The statistics are not really valid and are skewed in Linux’s favour. The type of bugs identified in this research are those that can be found programmatically. This type of scan has been conducted numerous times before and the kernel coders have already corrected large numbers of them. Typical commercial software does not usually undergo this process and so has a relatively higher count of this type of bug. However, the type of bug which is a subtle logic trap or poor error handling has not been identified and is quite possibly equally common in commercial software as it is in in Linux ernel code. This statistic says very little about the relative frequency of the type of bugs which are likely to affect the user.
abdulhaq
I think OSNews should have articles which are summaries of the comments on previous articles minus all the FUD spreading. But that probably make for pretty short summaries.
I never once mentioned product quality, where did you get that from? I said tools like these CAN help you produce better code and find flaws, but it’s no good as a metric for the total number of defects or bugs.
Logic flaws and improper implementation of a function’s behaviour are code defects that won’t get picked up and relying on these kind of tools to produce numbers for this can cause you to believe that nothing is wrong with your code even though it’s completely broken.
Summary: Useful aid, lousy measurement.
so its not fud at all
Your persistence is touching. Too bad it has been *proved*, few messages above, that you’re indeed spreading FUD.
Anybody who can read can judge for themselves… and this pretty much closes the conversation, as far as I’m concerned.
”
Your persistence is touching. Too bad it has been *proved*, few messages above, that you’re indeed spreading FUD. ”
except in your imagination it proves nothing and yes people can conclude easily that you have been spamming this thread all over unrelated news comments and have been moded down in every single case. so much for being a good bsd evangelist.
Compare the linux kernel, which consists of around 6million lines of code, to a complete operating system, which consists of over 40million lines of code. Cute, very cute.
What should be tested isn’t the number of bugs, because quite frankly, both are as bad as each other, but how they’re addressed once found by internally, third parties and customers.

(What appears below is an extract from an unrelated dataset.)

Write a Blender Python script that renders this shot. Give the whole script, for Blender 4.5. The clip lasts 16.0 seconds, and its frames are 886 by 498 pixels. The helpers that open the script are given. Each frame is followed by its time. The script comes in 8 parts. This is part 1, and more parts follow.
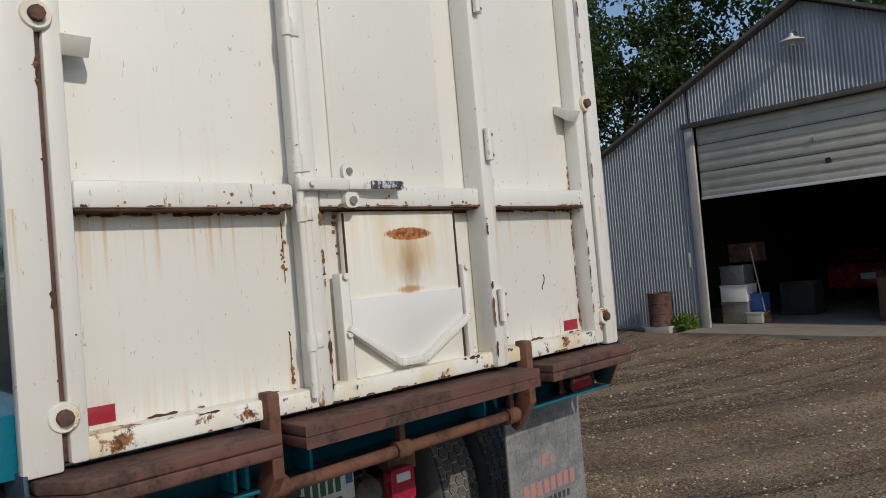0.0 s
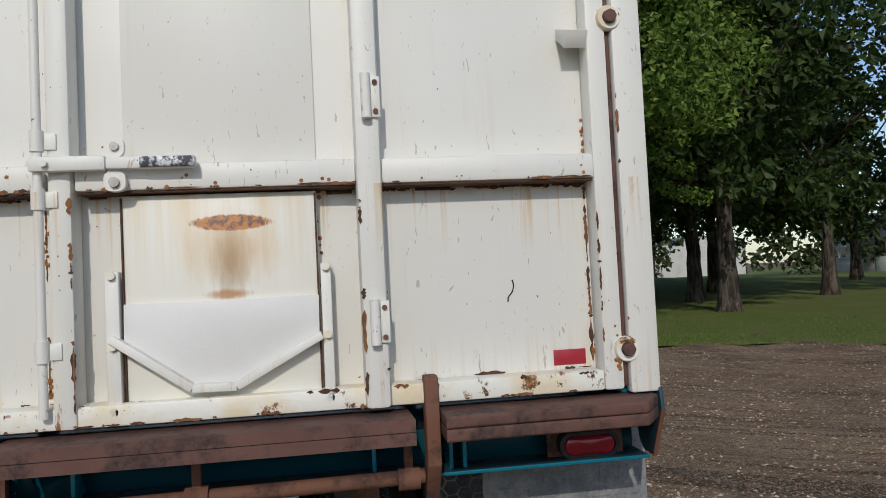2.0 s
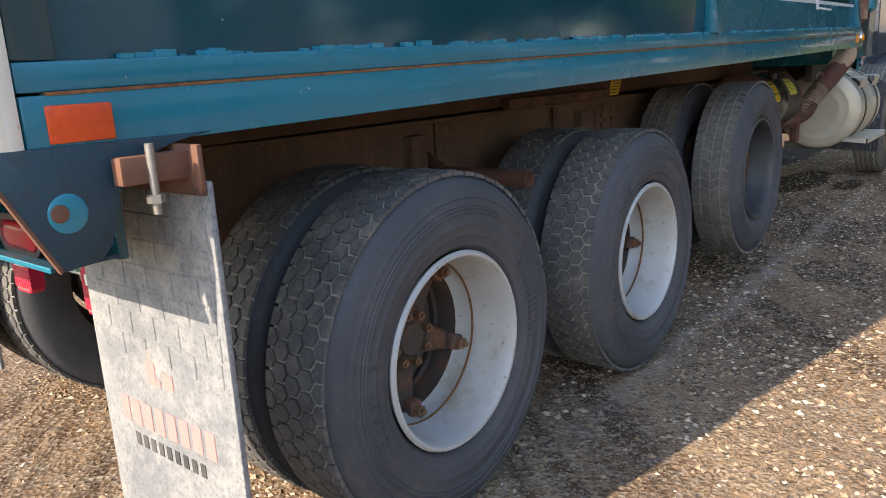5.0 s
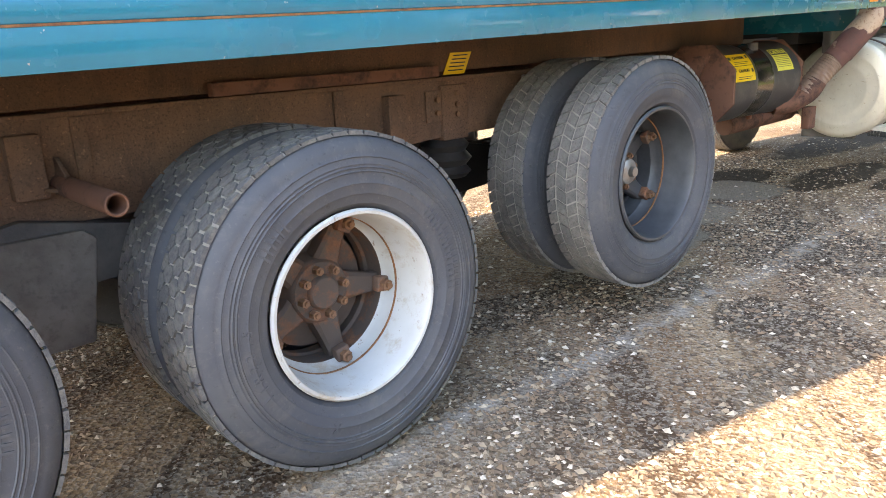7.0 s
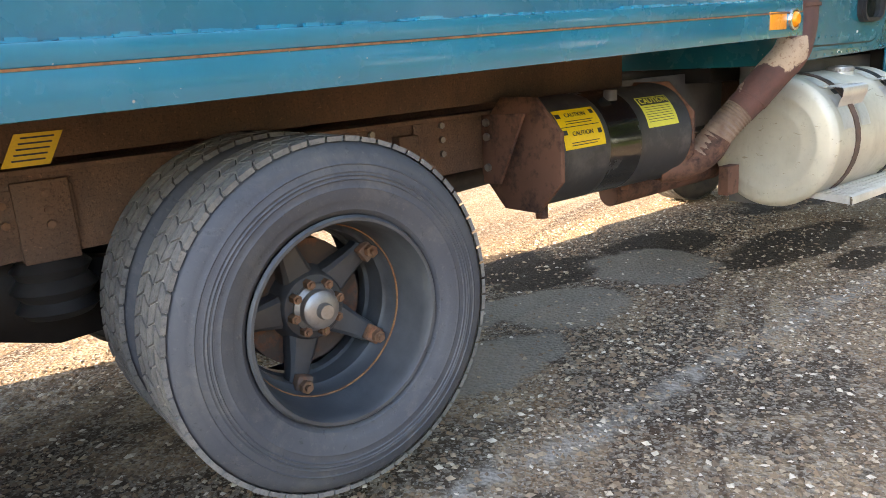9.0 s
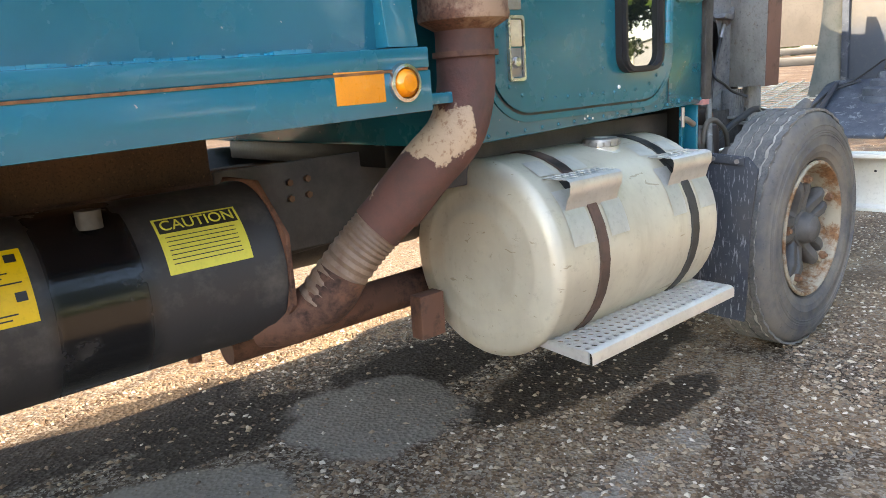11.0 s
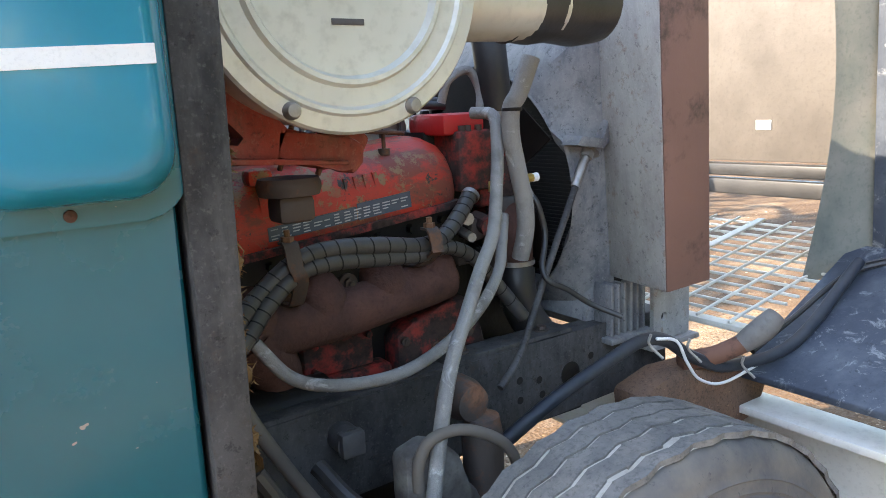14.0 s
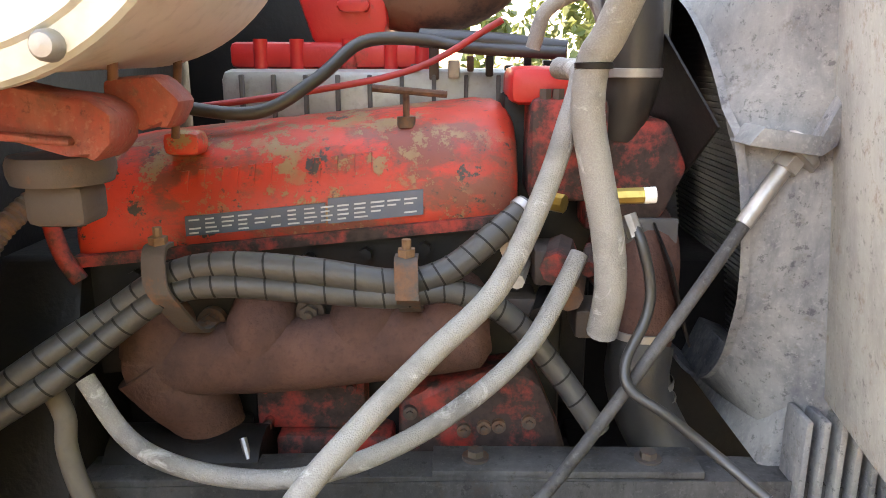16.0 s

Its one thing to have bugs, its a different thing entirely to be able to address those bugs in a speedy and accurate manner. No use boasting about incredible bug fixing turn arounds if the net result is 2 weeks worth of continuous patches for patches because the first patch fixed something, broke something and made something else vulnerable in the same instance.
Well, this is due to any readers I might have bothered in the other threads:
I actually went out of line in posting 6 times the same short message (“Beware of what this guy says” + a link to this discussion). I understand the modding down, since personal stuff is against the rules no matter what.

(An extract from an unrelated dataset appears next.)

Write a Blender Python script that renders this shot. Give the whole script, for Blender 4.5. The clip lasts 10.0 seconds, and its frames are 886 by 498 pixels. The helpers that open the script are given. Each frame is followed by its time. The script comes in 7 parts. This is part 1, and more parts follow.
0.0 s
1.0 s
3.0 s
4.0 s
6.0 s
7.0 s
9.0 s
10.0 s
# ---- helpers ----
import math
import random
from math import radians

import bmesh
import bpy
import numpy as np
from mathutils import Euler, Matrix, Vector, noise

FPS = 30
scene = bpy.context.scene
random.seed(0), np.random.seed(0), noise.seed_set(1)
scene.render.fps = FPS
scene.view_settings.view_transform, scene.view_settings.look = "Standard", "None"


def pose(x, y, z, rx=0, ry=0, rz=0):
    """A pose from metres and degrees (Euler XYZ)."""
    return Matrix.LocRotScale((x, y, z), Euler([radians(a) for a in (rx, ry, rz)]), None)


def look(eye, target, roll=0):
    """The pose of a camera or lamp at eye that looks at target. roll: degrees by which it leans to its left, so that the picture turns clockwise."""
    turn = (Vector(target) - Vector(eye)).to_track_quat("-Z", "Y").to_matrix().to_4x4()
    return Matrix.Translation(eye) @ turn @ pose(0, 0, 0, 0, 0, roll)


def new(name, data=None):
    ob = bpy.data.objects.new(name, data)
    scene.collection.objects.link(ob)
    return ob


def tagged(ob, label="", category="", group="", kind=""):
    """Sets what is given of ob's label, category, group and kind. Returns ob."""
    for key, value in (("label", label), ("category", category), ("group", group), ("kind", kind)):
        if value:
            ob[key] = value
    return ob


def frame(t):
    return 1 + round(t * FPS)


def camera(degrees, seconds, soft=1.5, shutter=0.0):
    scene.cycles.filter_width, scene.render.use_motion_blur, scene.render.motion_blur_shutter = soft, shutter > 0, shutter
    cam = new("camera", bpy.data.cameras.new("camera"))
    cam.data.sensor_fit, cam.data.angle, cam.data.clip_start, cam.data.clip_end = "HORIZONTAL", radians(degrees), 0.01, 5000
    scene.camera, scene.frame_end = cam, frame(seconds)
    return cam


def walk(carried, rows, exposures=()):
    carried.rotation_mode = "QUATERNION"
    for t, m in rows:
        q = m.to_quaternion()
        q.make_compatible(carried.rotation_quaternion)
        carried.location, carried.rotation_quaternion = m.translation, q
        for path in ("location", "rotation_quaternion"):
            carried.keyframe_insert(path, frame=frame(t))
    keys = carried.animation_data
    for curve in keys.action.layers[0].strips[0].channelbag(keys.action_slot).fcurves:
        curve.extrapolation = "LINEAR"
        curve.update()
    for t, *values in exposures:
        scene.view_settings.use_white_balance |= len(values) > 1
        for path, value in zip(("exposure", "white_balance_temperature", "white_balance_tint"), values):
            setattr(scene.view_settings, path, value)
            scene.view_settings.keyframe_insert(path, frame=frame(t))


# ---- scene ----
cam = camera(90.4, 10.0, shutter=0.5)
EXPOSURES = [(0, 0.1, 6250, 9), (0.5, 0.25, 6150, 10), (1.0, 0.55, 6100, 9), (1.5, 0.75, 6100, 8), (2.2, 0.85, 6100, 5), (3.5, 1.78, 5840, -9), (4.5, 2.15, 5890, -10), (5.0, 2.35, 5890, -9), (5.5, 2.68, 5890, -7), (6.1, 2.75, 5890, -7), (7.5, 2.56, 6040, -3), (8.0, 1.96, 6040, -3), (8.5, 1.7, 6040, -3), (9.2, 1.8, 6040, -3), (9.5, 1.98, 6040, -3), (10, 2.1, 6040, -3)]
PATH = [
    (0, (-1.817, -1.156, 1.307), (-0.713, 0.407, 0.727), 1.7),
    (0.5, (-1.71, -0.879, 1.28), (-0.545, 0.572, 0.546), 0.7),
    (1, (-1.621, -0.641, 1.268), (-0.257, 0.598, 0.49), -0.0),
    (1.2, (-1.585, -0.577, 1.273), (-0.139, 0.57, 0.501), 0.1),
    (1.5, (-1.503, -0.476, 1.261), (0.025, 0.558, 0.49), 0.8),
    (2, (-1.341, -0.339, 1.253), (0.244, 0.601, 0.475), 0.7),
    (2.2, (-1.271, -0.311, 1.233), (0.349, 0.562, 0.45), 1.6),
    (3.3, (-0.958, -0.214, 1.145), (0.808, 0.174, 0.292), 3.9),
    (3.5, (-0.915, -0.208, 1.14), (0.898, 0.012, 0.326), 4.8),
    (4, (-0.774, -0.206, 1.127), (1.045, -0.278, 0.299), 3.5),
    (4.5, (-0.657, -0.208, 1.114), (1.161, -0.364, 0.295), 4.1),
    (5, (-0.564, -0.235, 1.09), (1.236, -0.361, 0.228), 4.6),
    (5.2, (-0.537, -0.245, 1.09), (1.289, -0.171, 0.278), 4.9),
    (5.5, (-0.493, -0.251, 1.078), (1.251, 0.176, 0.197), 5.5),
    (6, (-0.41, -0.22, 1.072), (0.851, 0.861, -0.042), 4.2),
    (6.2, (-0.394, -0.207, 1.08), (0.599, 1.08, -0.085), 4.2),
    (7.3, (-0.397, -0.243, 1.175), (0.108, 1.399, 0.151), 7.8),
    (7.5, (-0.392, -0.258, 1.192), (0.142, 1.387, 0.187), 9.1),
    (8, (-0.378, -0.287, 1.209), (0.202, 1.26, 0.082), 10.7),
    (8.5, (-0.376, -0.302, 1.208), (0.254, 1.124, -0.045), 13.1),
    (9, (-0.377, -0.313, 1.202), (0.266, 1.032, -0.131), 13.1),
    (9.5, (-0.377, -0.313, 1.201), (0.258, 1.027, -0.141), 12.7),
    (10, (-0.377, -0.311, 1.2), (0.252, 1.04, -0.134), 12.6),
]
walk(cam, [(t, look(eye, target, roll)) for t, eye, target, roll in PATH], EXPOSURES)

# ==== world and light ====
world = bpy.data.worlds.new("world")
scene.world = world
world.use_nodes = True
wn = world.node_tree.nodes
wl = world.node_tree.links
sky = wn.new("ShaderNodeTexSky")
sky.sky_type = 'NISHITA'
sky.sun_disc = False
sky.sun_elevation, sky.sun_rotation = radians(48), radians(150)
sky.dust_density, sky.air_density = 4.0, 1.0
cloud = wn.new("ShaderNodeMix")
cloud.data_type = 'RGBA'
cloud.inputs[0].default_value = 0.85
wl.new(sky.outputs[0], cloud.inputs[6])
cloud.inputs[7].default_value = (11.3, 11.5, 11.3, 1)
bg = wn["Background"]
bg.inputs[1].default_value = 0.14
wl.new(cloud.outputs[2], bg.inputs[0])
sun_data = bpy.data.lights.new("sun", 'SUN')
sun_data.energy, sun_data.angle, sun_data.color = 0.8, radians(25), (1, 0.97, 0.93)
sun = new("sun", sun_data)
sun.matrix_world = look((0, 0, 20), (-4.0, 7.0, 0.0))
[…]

The fact is, I think that having a preferred OS is one thing; spreading FUD is another. The first one is normal, the second one is disgusting.
Moreover, I think that when someone speaks 1) under the cover of anonimity and 2) with a numeric IP difficult to memorize, he makes it difficult for other people to remember who he is, and that’s not really nice.
Anyway, with regards to the FUD thing, it’s all above in this thread, so everybody can read for themselves and come to conclusions that are pretty objective.
You know I could have sworn Linus’s last name was Torvalds not Trovalds.